Karena seperti kita ketahui, film James Bond 007 yang akan kita review ini, merupakan film final aktor Bond-nya, Daniel Craig. Memang, kalau kita yang punya studio MGM atau kerabat dekat Craig, kita akan membujuknya untuk main di 1 atau 2 film Bond lagi.
Tapi ya sayangnya kita hanya audiens / fans dari kejauhan. Jadi ya mau diapakan lagi? Ini sudah keputusan bulat dari aktor Bond yang kini sudah berusia 53 tahun ini. Jadi ya sudah. Mari kita sekarang ulas saja film Bond terakhirnya ini.
Dan dalam review No Time to Die dari media dan reviewer YouTube yang sudah-sudah, banyak yang mengatakan kalau film ini merupakan film Bond terbaik. Tidak hanya Bond terbaik untuk versi Craig, namun juga Bond terbaik secara general.
Apa memang benar demikian? Langsung saja simak review No Time to Die berikut ini.
Masa Pensiunan Bond Yang Terganggu

Film ke-25 James Bond ini mengisahkan setelah misi penangkapan bos besar Spectre, Erns Stavro Blofeld (Christoph Waltz) di film sebelumnya Spectre (2015).
Setelah menangkap dan memenjarakan saudara tirinya ini, Bond dan istrinya, Madeleine Swann (Lea Seydoux) memutuskan untuk meninggalkan kehidupan spionase lama mereka. Keduanya pun lantas memutuskan untuk memulai kehidupan baru di Italia.
Awalnya semua berjalan lancar hingga pada suatu hari ketika Bond sedang melakukan perjalanan ke sebuah lokasi untuk memaafkan masa lalunya itu, ia terkena ledakan hebat. Bond memang selamat.

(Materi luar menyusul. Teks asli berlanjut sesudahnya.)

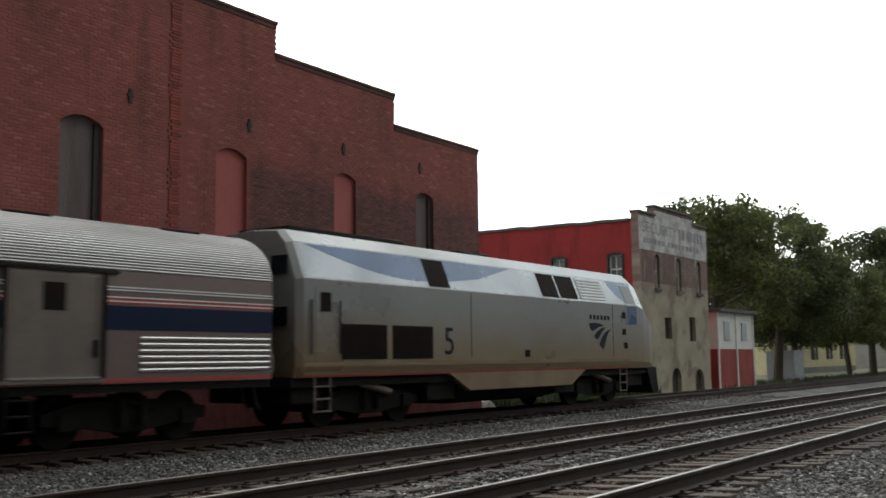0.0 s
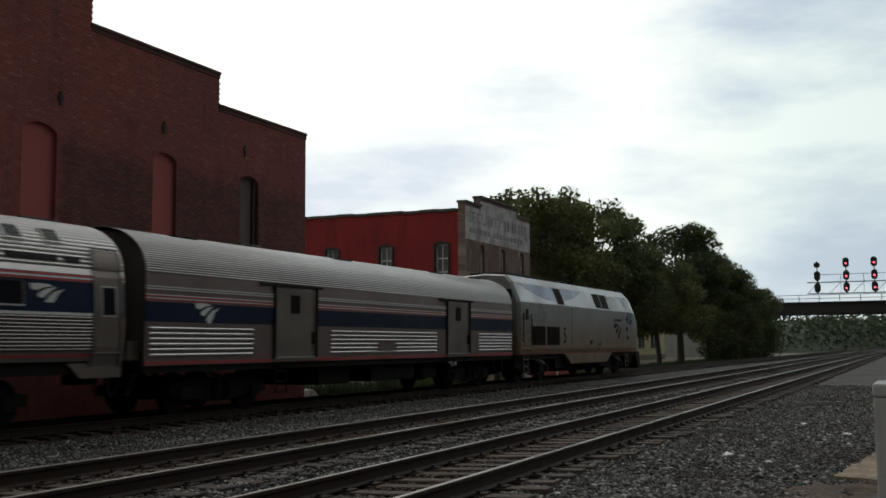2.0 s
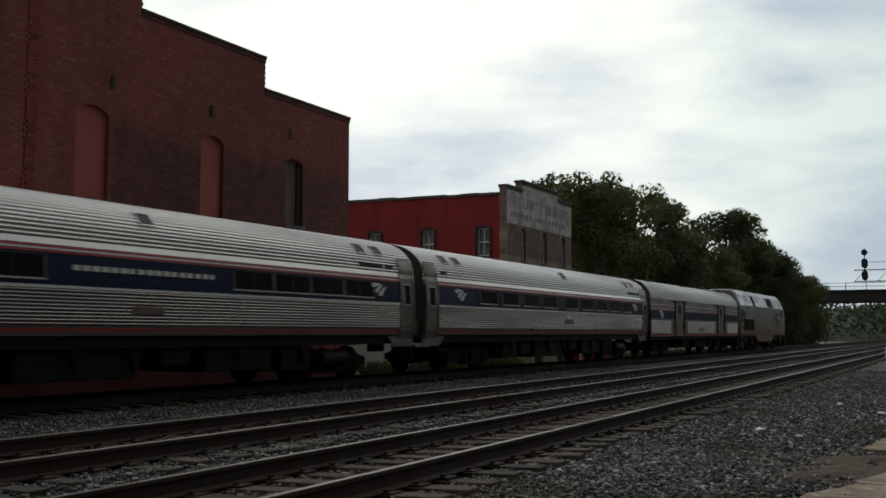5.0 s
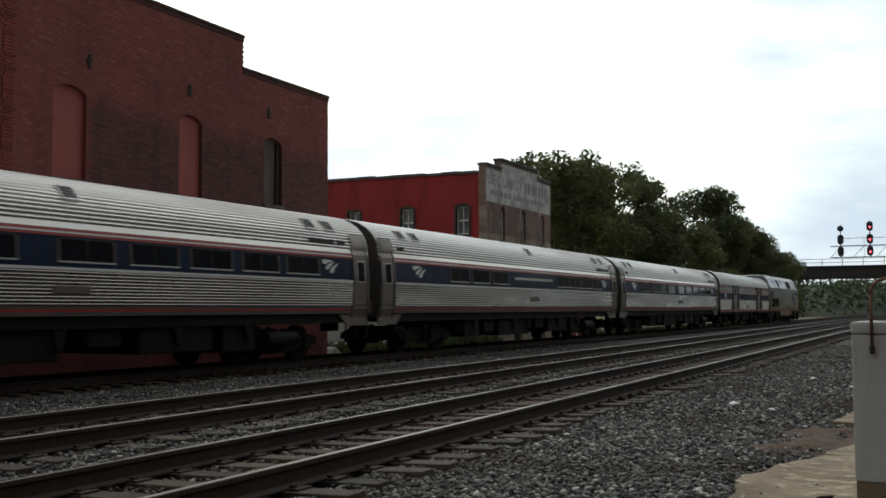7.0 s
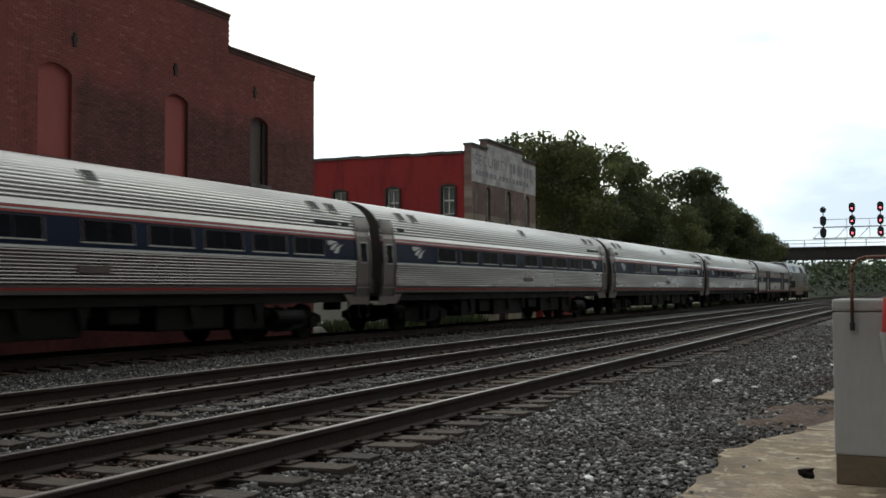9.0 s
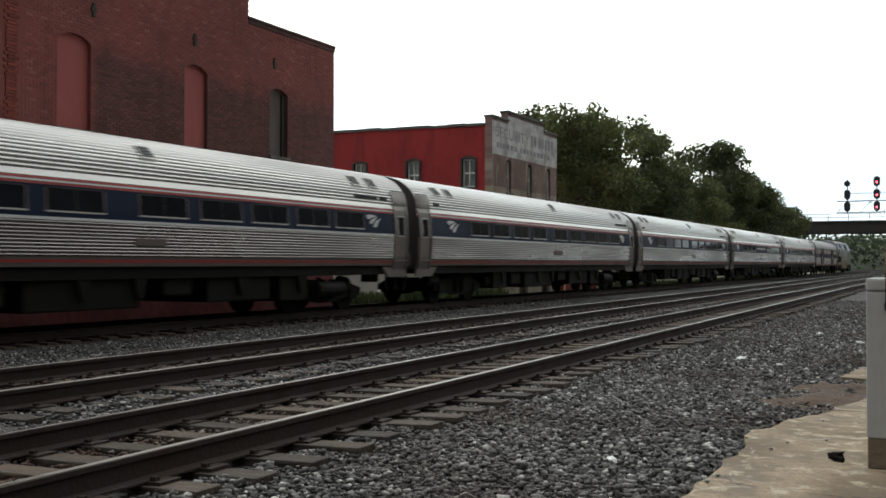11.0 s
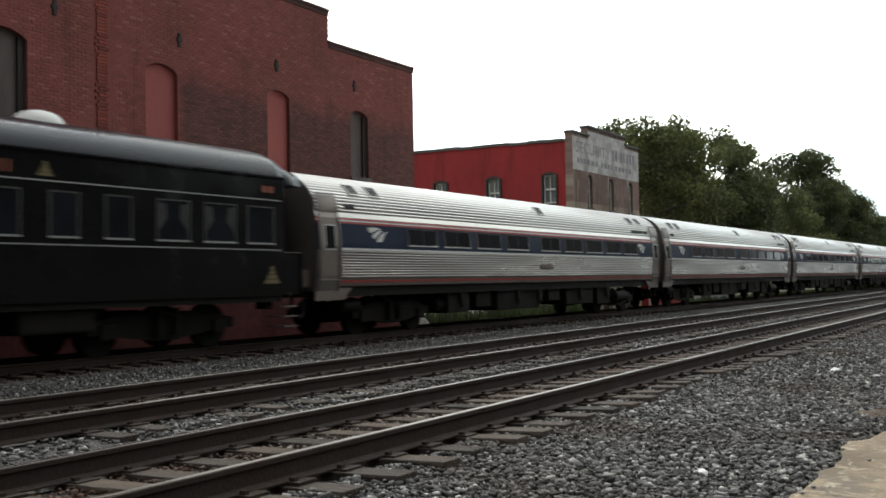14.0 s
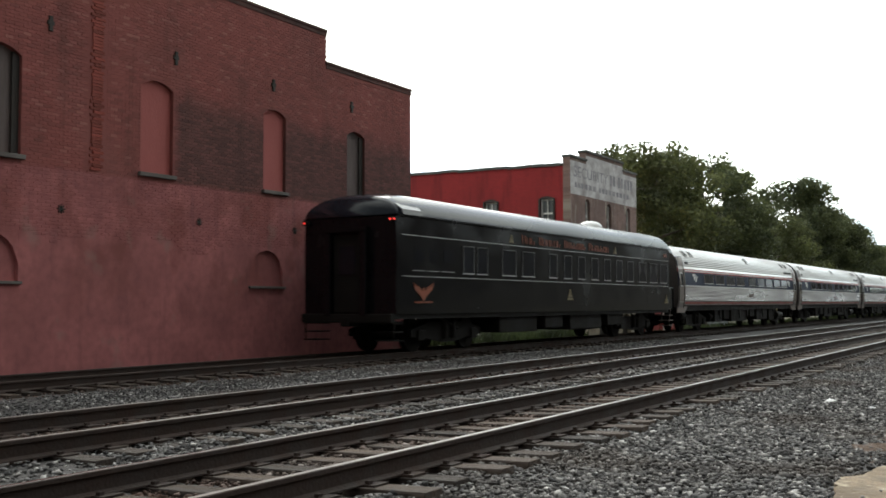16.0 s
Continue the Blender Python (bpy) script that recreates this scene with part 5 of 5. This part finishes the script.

Namun ia merasa bingung saja, mengapa walau keduanya sudah berada di tempat jauh dan sudah meninggalkan masa lalunya, keduanya masih saja ada yang ingin membunuh mereka. Setelah diusut, ternyata pihak yang mau membunuh mereka gak lain dan gak bukan adalah kelompok Spectre.
Lyutsifer Safin

Nah ketika melihat hal ini, tak ayal Bond pun curiga kalau Madeleine lah yang membocorkan keberadaan keduanya. Walau Madeleine sudah berkali-kali mengatakan kalau bukan dia yang melakukan, tetap saja Bond gak percaya.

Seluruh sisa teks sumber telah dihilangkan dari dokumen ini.